KMOV (Channel 4) has been hitting the airwaves recently with a series of advertisements touting its news resources in Washington, D.C. Given a central place in the advertisement -- along with its parent news outfit, CBS, and 24-hour-news pioneer CNN -- are reporters from the P-D Washington bureau. (The station and paper have also collaborated on political polls.)

KTVI (Channel 2) also has a relationship with the Post-Dispatch -- in the sports arena. Each Saturday morning, the station airs a half-hour look at local high-school sports called The Post-Dispatch Prep Sports Show, with P-D staffers acting as anchors and determining editorial direction for the show.
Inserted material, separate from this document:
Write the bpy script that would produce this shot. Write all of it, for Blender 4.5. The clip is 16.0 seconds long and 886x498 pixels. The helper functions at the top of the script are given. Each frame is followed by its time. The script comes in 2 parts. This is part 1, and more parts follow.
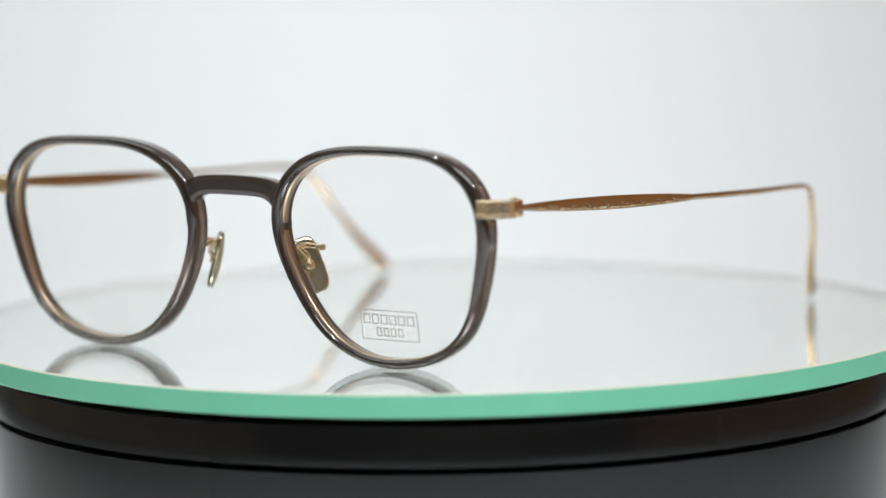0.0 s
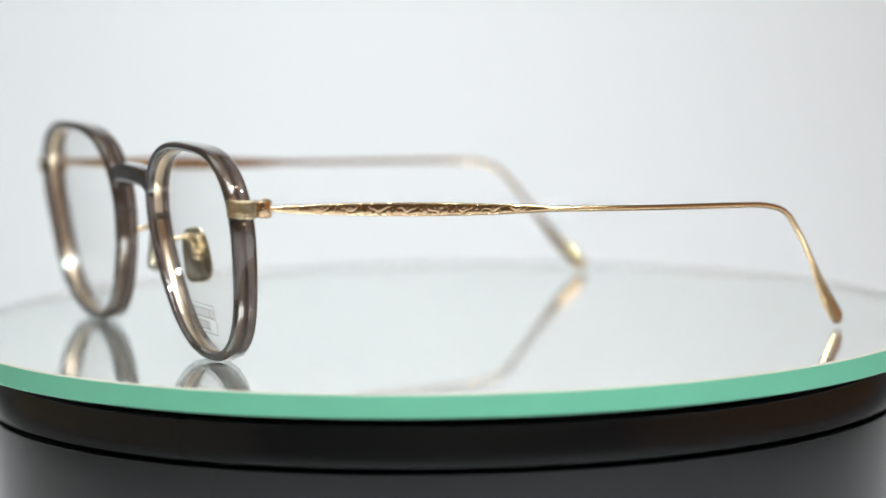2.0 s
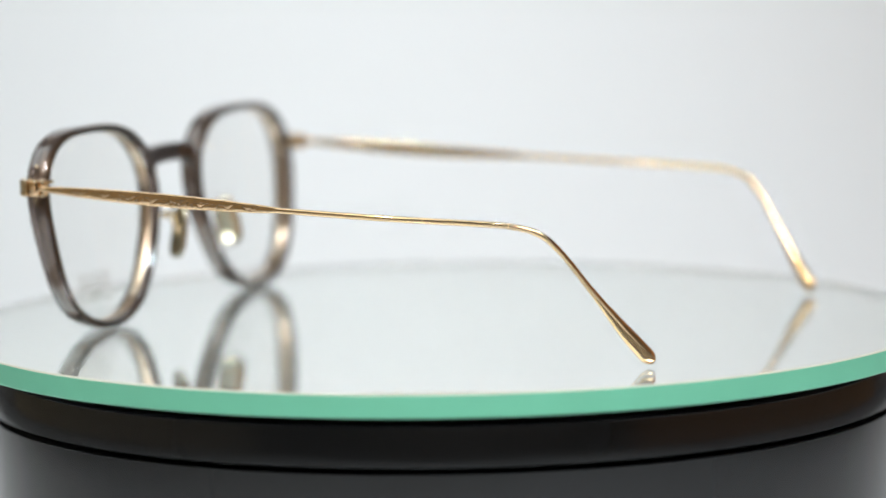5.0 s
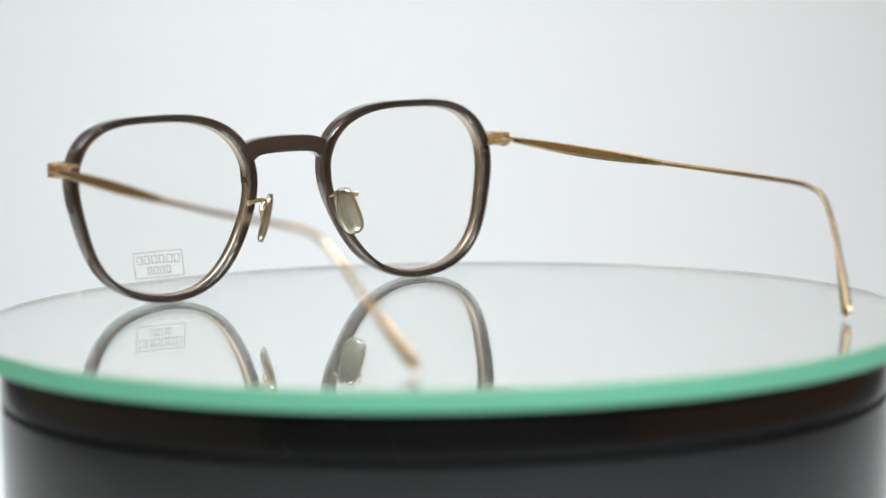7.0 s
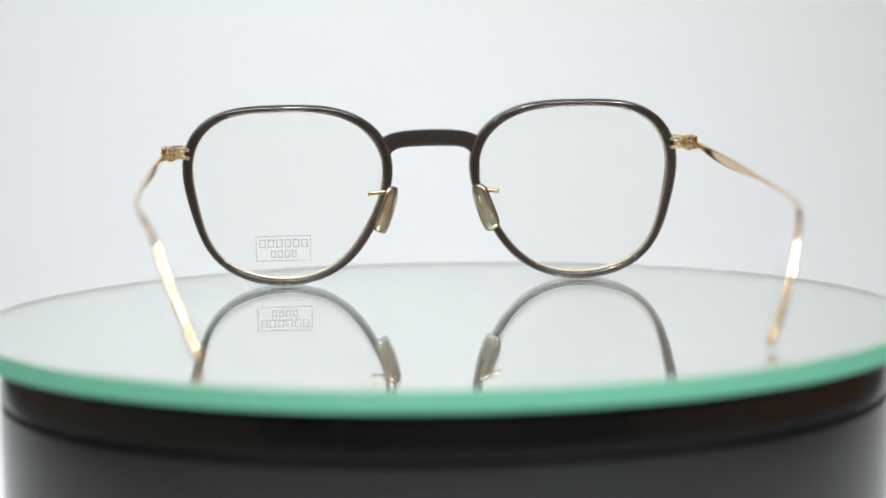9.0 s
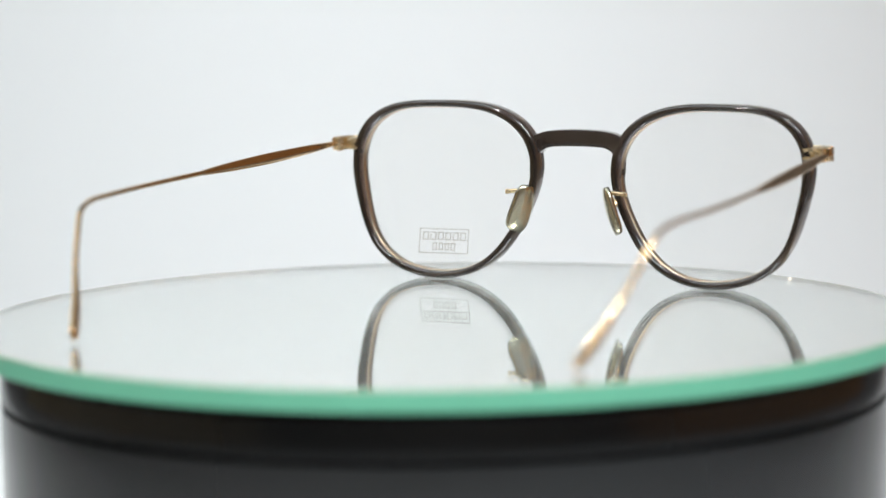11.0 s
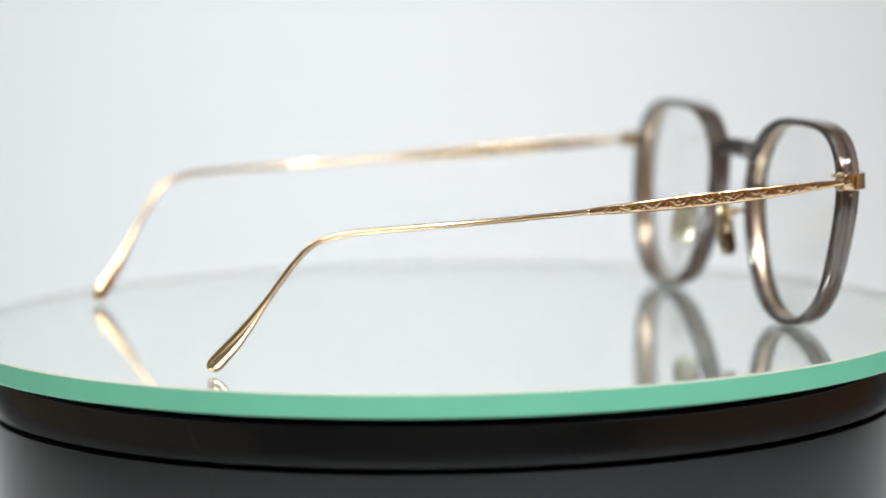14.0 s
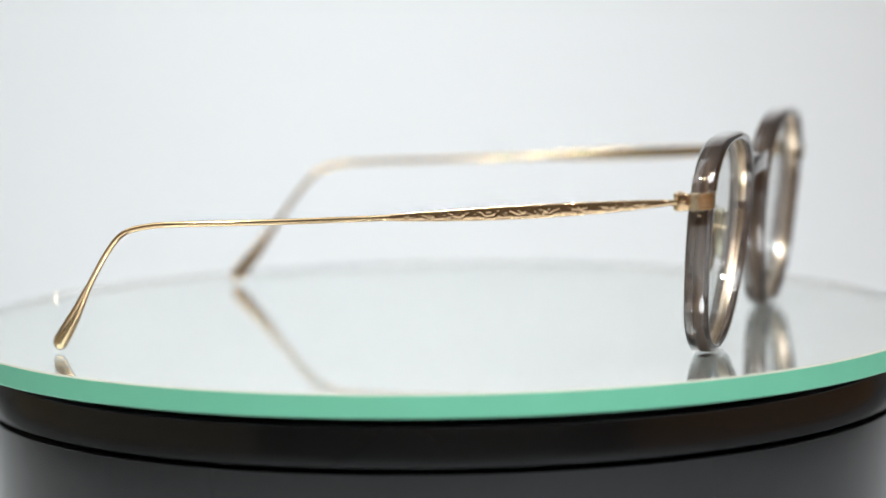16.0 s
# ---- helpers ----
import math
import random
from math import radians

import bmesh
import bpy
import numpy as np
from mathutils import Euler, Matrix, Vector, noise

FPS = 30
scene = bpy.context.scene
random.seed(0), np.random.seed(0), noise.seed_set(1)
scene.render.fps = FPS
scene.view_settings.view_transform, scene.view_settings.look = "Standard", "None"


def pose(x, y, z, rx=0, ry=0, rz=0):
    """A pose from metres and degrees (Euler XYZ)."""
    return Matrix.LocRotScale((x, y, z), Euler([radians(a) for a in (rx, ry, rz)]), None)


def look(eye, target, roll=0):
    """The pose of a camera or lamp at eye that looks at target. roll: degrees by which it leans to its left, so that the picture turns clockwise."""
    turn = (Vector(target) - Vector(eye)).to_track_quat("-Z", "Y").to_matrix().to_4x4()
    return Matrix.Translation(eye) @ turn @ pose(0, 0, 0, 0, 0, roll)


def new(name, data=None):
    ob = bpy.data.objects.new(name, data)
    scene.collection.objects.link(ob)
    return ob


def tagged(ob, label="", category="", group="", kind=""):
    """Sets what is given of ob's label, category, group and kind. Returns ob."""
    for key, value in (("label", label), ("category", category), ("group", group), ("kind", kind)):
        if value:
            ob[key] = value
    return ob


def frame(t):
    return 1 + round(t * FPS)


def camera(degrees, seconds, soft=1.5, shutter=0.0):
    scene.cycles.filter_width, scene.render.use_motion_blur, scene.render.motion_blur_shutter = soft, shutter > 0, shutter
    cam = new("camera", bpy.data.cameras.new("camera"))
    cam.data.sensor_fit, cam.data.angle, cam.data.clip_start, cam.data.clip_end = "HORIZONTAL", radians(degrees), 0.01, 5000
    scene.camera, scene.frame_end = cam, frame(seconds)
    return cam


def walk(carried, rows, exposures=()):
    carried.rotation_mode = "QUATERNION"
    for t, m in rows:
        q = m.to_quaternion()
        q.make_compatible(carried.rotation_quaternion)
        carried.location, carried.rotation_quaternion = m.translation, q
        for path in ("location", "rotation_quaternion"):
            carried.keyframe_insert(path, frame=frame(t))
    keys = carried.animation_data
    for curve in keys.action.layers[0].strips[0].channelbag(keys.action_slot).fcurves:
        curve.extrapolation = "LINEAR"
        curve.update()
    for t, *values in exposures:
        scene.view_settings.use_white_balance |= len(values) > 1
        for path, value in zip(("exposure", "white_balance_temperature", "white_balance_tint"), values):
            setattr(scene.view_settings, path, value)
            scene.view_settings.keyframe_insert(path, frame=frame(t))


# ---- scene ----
# The camera stands before the turntable; it edges back a little while the far side is in focus. The lens focuses on focus_point.
cam = camera(16.11, 16.0)
focus = new("focus_point")
cam.data.dof.use_dof, cam.data.dof.focus_object, cam.data.dof.aperture_fstop = True, focus, 8.0
EYE, AIM = Vector((0.0, -0.6934, 0.0931)), Vector((0.0001, 0.99380, -0.11121))
BACK = 0.0200
NEAR, FAR = -0.064, 0.058


def stand(back):
    eye = EYE - AIM * back
    return look(eye, eye + AIM, -0.904)


walk(cam, [(0, stand(0)), (6.5, stand(0)), (6.6, stand(BACK)), (9, stand(BACK)), (12.8, stand(BACK)), (13.0, stand(0.1 * BACK)), (13.1, stand(0)), (16, stand(0))])

# ---- light ----
world = bpy.data.worlds.new("studio")
scene.world = world
world.use_nodes = True
world.node_tree.nodes["Background"].inputs[0].default_value = (0.9, 0.95, 1.0, 1)
world.node_tree.nodes["Background"].inputs[1].default_value = 0.10
scene.view_settings.exposure = 0.0


def area_lamp(name, eye, target, w, h, watts, colour):
    data = bpy.data.lights.new(name, "AREA")
    data.shape, data.size, data.size_y, data.energy, data.color = "RECTANGLE", w, h, watts, colour
    ob = new(name, data)
    ob.matrix_world = look(eye, target)
    return ob


def bulb(name, place, radius, watts, colour):
    data = bpy.data.lights.new(name, "POINT")
    data.shadow_soft_size, data.energy, data.color = radius, watts, colour
    ob = new(name, data)
    ob.location = place
    return ob


# Unseen fill added from the upper left to brighten the backdrop and mirror.
area_lamp("backdrop_fill_light", (-0.70, 0.18, 0.95), (-0.42, 0.60, 0.10), 1.1, 0.8, 4.9, (0.85, 0.955, 0.99))
# Fill added near the ceiling so the metal reflects a brighter room.
area_lamp("room_fill_light", (0.3, -1.1, 1.55), (0.3, -1.1, -0.8), 1.2, 0.6, 22.0, (0.94, 0.98, 1.0))
# a bar of bright diodes above and before the plate, some a little warmer
for k in range(5):
    bulb("led_bulb", (-0.36 + 0.19 * k, -0.30, 0.52), 0.016, 3.1 + 0.6 * k, (1, 0.93, 0.82) if k in (0, 2) else (0.86, 0.96, 1))


# ---- materials ----
def mat(name):
    m = bpy.data.materials.new(name)
    m.use_nodes = True
    return m, m.node_tree.nodes, m.node_tree.links, m.node_tree.nodes["Principled BSDF"]


def surface(name, colour, rough, metal=0.0, grain=200.0, vary=0.12, bump=0.02, rough_vary=0.08, coat=0.0, transmission=0.0, ior=1.5):
    """A principled surface with fine and coarse variation in colour, gloss and relief."""
    m, nodes, links, p = mat(name)
    at = nodes.new("ShaderNodeTexCoord")
    fine, coarse = nodes.new("ShaderNodeTexNoise"), nodes.new("ShaderNodeTexNoise")
    fine.inputs["Scale"].default_value, fine.inputs["Detail"].default_value = grain * 8, 4
    coarse.inputs["Scale"].default_value, coarse.inputs["Detail"].default_value = grain, 3
    for n in (fine, coarse):
        links.new(at.outputs["Object"], n.inputs["Vector"])
    mix = nodes.new("ShaderNodeMix")
    mix.data_type = "RGBA"
    mix.inputs[6].default_value = (*[c * (1 - vary) for c in colour], 1)
    mix.inputs[7].default_value = (*[min(1, c * (1 + vary)) for c in colour], 1)
    links.new(coarse.outputs["Fac"], mix.inputs[0])
    links.new(mix.outputs[2], p.inputs["Base Color"])
    ramp = nodes.new("ShaderNodeMapRange")
    ramp.inputs["To Min"].default_value, ramp.inputs["To Max"].default_value = max(0.0, rough - rough_vary), rough + rough_vary
    links.new(fine.outputs["Fac"], ramp.inputs["Value"])
    links.new(ramp.outputs["Result"], p.inputs["Roughness"])
    if bump:
        b = nodes.new("ShaderNodeBump")
        b.inputs["Strength"].default_value, b.inputs["Distance"].default_value = bump, 0.0005
        links.new(fine.outputs["Fac"], b.inputs["Height"])
        links.new(b.outputs["Normal"], p.inputs["Normal"])
    p.inputs["Metallic"].default_value, p.inputs["IOR"].default_value = metal, ior
    p.inputs["Coat Weight"].default_value, p.inputs["Coat Roughness"].default_value = coat, 0.03
    p.inputs["Transmission Weight"].default_value = transmission
    return m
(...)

In short, you're starting to find the Post-Dispatch almost everywhere on your TV dial. It's not a bad marketing tack for a paper with circulation spiraling downward in recent decades, a hemorrhage, in fact, stanched only by this past summer's McGwiremania. Part of the reason, say those involved in the new cooperative deals, is that attitudes about print and TV journalism have changed. "Have times changed? You betcha," says KMOV news director Steve Hammel. "It's the kind of thing that we welcome. It's a positive for us, and I believe that it's a positive for the Post-Dispatch."

The old divide still exists on some fronts, however. A reporter at a station not involved with the P-D has a blunt opinion about the bedfellows: "It's really lazy on both their parts. There's a potential quid pro quo problem. And media in this town is already so small and interlocked."

The momentum of the market may be closing the gap and making it more "interlocked," according to Post-Dispatch general manager Terrance C.Z. Egger.

"I think it's fair to characterize," says Egger, "that in a simpler time -- however long ago that is -- we all pretty much stuck to our own knitting, and we wanted to do that very well. That's not to say that we're not interested in doing great work for the Post-Dispatch, but there are so many more choices out there. If there are ways that we can work together that guide the audience or guide the readers to information that serve us both, then why not explore it? I don't think there's any compromise to journalistic integrity there."

Post-Dispatch editor Cole Campbell agrees. In an e-mail response, Campbell says, "I think competitive tensions will always exist. I think print has certain standards that television does not, so print journalists will always think their work is superior to television journalists' work. On the other hand, television news does some things better than print -- instantaneous reporting, for example -- and research shows that items reported on television heighten interest in print coverage of the same items. So cooperative ventures with television should serve to increase interest in what the Post-Dispatch is reporting on."

The two news directors who use the Post-Dispatch in their newscasts are also upbeat, if not as relentlessly sanguine as Egger. KDNL news director Jeff Alan says the airing of the P-D's headlines from the next day was his idea, gleaned from watching MSNBC anchor Brian Williams. "It was my idea," says Alan. "I called them. I just thought it would be a neat thing to do here, and we had a meeting with (P-D managing editor) Dick Weil and a publicist for the paper, and we went forward with it."

As for providing the Post-Dispatch with a free ad, Alan admits, "You can look at it that way, but that's not the way we feel about it at all. We're bringing some new elements into our newscast, just by virtue of talking about a couple of things that are in the newspaper that maybe we didn't cover in our newscast." Alan is also quick to note that there's no quid pro quo for the nightly headline feature. "No money exchanges hands," he says. "No favors. Nothing. Absolutely not. There's nothing to this more than I wanted to do tomorrow's headlines tonight." Alan recognizes the benefits for the P-D, however. "They're getting quite a bonus," he says.

The KMOV/Post-Dispatch deal is a bit more complicated. The paper and the station share costs on polling projects, and KMOV has Post-Dispatch Washington bureau chief Jon Sawyer and other reporters available to talk about stories from D.C. on its newscasts.

Hammel observes, "We've had a relationship with the Post-Dispatch before." On the Washington connection, Hammel says that after both sides met in St. Louis and in Washington, "We came away with a system that seems to work, and does work, real well for both of us."

Egger adds that the KMOV collaboration "was something where our bureau had already started to work with Pulitzer Broadcasting. We were using Phil Dine and Jon Sawyer and the folks in that bureau who were doing great reports and feeding our Pulitzer TV stations." The jump to St. Louis came naturally, continues Egger: "If it came to a story that was relevant to St. Louisans, such as Gephardt or Ashcroft or aerospace, Channel 4 doesn't have someone in D.C., and we do. So it makes sense to expose that."

The lines between print and broadcast news are blurring, but Campbell insists that the Post-Dispatch won't tailor coverage of its partners in any particular way. "We cover the news," Campbell writes, "whether it affects Channel 4 or 30 or Pulitzer Broadcasting, with one primary reference point: What should readers know about the situation that will help them in decisions they need to make?